The US was built on the idea that politicians are inherently untrustworthy, and the government should be weak and decentralised, with states having the freedom to do what they like (with some exceptions, c.f. the Civil War, eventually leading to the current strong Federal government situation) and competing with each other for residents and businesses. This sort of acts as a balancing mechanism avoiding the most egregious abuses of individual rights in the very long term, whilst leaving room for experimentation on what those rights actually mean in practice.
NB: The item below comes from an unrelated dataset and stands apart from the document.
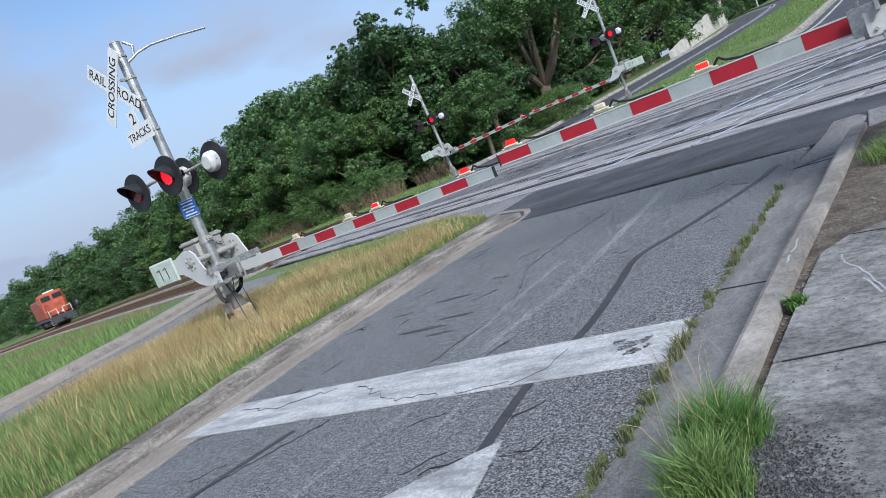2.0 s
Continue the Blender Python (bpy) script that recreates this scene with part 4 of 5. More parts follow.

Singapore is the polar opposite - Lee Kuan Yew structured an immensely powerful and centralised government to solve a number of problems ranging from being invaded by neighbours and Mao's attempts at subversion, to opium gangs and a country so poor hawkers slept on the street behind their cart. However unlike most other new nations at the time, he specifically built a ton of safeguards and structurally made the government as impervious to corruption and meritocratically oriented to customer service as possible. The PAP walked in the streets dressed all in white to symbolise that philosophy when they were first elected. Whether it will last is an interesting question, but today, the government is trusted, so people don't mind seeing CCTV or a police patrol...
While it's no doubt true that the "vast majority" of CCTV in the UK is privately owned (pretty much every business premises will operate their own private CCTV), there are large numbers of police, local-government, and transport-agency operated CCTV cameras monitoring public spaces in the UK.
If you look at somewhere like London, then pretty much every busy intersection, every public square, every station, every bus, every train, etc has CCTV.
In 2002 there were estimated to be 500,000 public and private CCTV cameras in Greater London, and 4.2 million in the UK. That number is almost certainly much higher today.
> If you look at somewhere like London, then pretty much every busy intersection, every public square, every station, every bus, every train, etc has CCTV.
My experience as a londoner is that privately or quasiprivately operated spaces (including trains and buses) and roads do but public spaces like squares or parks don't. When I was mugged in a plaza there was no public CCTV coverage but the police requested CCTV footage from a private gym bordering the plaza. I think that's pretty normal for london.
Concerning government officials, for a few years I lived in the same town as the prime minister of the UK. I used to see them walking about town or in shops, sometimes alone, sometimes with family, but never with any security escort. The CCTV cameras there are mostly private ones in shops, as far as I can tell.